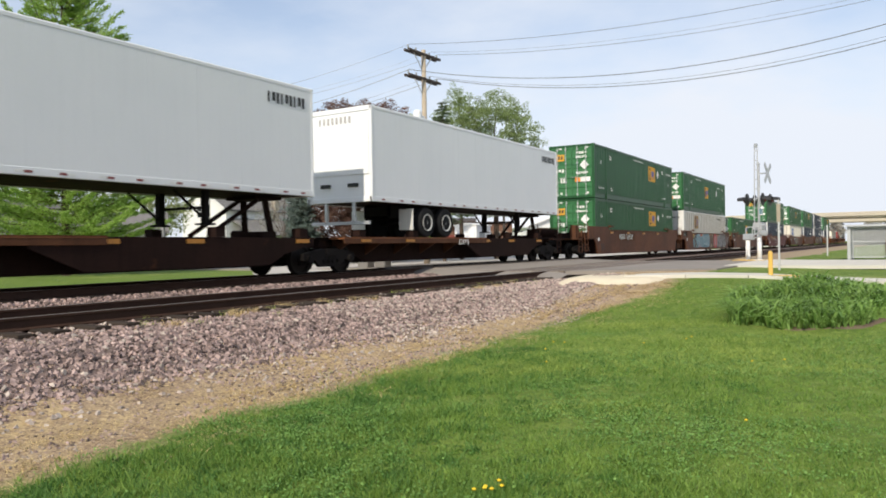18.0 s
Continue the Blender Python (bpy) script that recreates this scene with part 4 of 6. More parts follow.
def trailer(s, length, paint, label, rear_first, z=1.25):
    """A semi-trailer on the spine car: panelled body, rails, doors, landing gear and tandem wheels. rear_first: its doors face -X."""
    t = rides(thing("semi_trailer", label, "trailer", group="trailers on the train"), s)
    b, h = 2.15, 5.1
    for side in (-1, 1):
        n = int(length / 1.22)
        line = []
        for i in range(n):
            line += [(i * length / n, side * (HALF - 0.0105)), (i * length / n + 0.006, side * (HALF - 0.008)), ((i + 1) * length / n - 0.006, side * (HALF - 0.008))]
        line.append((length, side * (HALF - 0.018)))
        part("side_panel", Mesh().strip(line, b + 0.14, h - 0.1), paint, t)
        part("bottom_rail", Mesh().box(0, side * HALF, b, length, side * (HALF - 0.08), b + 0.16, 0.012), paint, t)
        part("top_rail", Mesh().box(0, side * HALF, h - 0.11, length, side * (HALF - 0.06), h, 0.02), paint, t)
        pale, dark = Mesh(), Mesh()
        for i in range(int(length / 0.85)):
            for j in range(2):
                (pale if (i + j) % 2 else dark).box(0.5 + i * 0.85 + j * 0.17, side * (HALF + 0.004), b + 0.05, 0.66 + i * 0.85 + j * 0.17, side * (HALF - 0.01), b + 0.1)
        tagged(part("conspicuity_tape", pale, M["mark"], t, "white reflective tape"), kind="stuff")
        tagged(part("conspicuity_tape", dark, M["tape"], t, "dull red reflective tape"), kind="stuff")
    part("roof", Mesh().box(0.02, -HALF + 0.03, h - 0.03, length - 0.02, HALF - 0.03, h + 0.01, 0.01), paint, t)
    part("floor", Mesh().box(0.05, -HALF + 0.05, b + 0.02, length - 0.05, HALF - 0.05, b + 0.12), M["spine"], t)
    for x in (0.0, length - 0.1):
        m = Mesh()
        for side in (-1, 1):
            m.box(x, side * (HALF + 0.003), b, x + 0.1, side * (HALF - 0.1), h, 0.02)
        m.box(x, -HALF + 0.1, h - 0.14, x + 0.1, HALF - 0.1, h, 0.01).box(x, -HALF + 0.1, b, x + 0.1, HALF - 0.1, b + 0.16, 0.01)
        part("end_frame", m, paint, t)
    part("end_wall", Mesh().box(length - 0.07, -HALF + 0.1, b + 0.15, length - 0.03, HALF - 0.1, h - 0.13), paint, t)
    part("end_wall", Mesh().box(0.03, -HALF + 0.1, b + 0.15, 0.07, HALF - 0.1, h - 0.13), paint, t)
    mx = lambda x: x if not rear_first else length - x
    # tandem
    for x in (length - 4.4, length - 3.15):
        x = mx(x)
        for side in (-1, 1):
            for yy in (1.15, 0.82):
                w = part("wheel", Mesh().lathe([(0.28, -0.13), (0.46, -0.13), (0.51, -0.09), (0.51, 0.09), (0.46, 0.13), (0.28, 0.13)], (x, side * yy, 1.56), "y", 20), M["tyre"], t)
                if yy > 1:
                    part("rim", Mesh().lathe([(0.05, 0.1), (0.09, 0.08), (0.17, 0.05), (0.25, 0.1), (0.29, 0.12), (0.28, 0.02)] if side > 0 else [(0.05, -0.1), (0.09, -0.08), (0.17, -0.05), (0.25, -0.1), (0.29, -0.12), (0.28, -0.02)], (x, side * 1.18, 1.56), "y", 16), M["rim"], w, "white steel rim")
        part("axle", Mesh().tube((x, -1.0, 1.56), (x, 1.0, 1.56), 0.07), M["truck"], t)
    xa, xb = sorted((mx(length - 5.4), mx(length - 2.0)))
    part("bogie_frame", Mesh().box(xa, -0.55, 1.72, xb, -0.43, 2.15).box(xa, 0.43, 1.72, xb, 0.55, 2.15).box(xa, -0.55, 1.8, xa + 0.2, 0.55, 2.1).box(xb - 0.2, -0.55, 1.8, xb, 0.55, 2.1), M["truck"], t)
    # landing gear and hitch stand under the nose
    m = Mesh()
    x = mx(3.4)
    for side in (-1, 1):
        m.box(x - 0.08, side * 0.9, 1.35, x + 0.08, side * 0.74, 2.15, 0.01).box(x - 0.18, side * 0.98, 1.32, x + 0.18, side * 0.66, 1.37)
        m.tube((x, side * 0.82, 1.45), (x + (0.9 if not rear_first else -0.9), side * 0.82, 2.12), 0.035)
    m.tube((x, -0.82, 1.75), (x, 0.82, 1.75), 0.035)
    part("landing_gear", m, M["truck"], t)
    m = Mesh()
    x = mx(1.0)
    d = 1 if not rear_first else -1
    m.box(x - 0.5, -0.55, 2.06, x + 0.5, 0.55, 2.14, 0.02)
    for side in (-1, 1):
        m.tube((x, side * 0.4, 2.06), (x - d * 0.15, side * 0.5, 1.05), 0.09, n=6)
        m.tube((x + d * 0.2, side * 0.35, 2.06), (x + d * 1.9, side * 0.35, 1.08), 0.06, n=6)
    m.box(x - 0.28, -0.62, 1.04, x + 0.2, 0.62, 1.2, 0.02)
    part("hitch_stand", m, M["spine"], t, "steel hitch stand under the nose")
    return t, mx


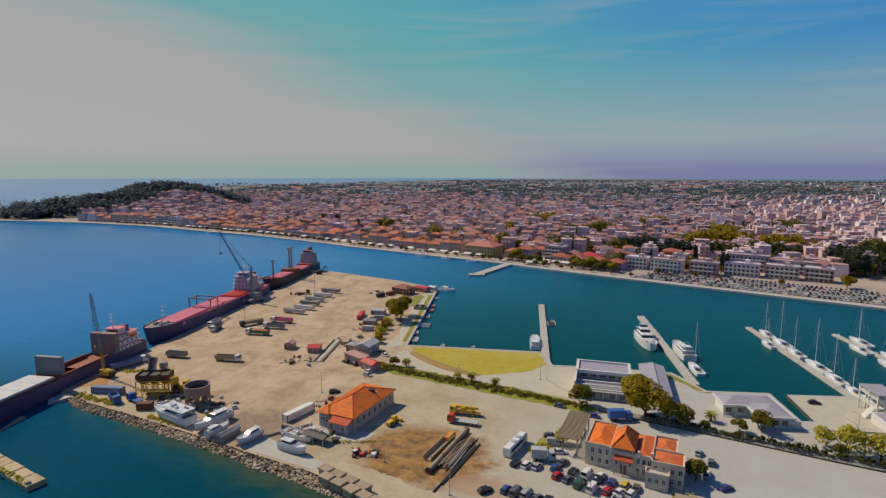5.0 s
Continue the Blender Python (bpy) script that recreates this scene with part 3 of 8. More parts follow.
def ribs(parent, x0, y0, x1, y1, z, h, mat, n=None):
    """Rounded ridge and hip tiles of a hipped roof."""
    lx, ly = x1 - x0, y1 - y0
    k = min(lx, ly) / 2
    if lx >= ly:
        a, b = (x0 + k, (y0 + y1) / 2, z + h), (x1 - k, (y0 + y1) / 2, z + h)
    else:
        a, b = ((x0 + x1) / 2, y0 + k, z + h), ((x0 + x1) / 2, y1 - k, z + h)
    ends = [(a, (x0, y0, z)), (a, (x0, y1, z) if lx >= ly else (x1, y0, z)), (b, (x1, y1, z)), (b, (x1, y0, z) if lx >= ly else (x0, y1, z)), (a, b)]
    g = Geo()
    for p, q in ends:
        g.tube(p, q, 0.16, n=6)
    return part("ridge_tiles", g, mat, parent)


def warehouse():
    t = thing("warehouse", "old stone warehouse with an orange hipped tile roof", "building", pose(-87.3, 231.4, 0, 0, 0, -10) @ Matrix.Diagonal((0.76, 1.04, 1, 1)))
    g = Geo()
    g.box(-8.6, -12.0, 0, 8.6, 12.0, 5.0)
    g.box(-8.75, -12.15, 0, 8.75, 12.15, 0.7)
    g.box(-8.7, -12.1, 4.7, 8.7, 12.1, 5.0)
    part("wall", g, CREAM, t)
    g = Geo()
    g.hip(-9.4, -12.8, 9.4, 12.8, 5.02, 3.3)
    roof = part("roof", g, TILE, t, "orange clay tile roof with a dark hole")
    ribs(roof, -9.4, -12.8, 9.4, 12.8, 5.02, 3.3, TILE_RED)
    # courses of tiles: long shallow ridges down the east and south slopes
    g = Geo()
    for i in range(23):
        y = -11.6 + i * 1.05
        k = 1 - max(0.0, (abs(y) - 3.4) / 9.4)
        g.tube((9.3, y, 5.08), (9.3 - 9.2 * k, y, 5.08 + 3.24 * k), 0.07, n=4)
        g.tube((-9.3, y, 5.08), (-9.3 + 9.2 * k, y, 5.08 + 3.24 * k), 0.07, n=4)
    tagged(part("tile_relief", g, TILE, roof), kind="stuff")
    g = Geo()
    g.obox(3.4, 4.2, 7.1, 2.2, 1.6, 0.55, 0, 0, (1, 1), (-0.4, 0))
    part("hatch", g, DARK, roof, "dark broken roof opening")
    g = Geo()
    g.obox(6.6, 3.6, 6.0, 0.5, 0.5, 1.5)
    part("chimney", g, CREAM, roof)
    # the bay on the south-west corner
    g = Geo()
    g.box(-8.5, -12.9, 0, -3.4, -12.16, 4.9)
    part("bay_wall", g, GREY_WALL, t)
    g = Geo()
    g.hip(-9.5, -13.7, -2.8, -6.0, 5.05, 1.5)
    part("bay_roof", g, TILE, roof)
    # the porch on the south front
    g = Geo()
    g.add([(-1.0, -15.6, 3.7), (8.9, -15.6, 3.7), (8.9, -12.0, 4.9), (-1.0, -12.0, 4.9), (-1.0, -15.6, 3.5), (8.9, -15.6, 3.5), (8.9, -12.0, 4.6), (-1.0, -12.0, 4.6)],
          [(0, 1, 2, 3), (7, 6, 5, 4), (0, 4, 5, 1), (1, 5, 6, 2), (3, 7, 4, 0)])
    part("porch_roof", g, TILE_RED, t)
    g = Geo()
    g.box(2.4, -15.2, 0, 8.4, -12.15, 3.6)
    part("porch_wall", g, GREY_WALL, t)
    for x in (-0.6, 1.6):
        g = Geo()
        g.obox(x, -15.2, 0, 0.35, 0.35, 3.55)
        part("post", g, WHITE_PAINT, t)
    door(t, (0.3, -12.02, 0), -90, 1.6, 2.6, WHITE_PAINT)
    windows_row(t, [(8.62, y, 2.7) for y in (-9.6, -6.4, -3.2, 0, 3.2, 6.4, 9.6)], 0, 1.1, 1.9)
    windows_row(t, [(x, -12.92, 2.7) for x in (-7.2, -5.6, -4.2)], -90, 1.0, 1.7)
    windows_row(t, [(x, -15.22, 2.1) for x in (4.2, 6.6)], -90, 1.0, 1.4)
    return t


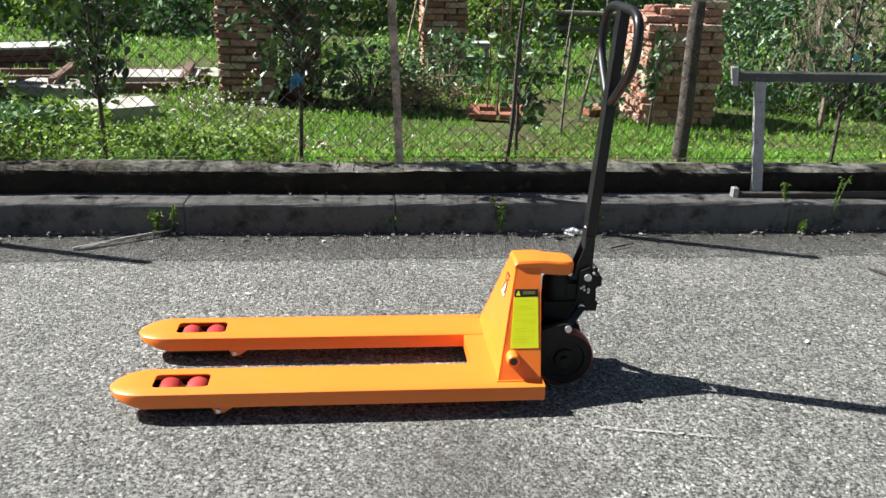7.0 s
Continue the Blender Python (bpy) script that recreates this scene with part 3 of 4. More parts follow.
┄┄┄┄┄┄┄┄┄┄┄┄┄┄┄┄┄┄┄┄
**Required work**
Set out every line from the material that contains the string "Python".

**Result of the exercise**
Continue the Blender Python (bpy) script that recreates this scene with part 4 of 6. More parts follow.
Continue the Blender Python (bpy) script that recreates this scene with part 3 of 8. More parts follow.
Continue the Blender Python (bpy) script that recreates this scene with part 3 of 4. More parts follow.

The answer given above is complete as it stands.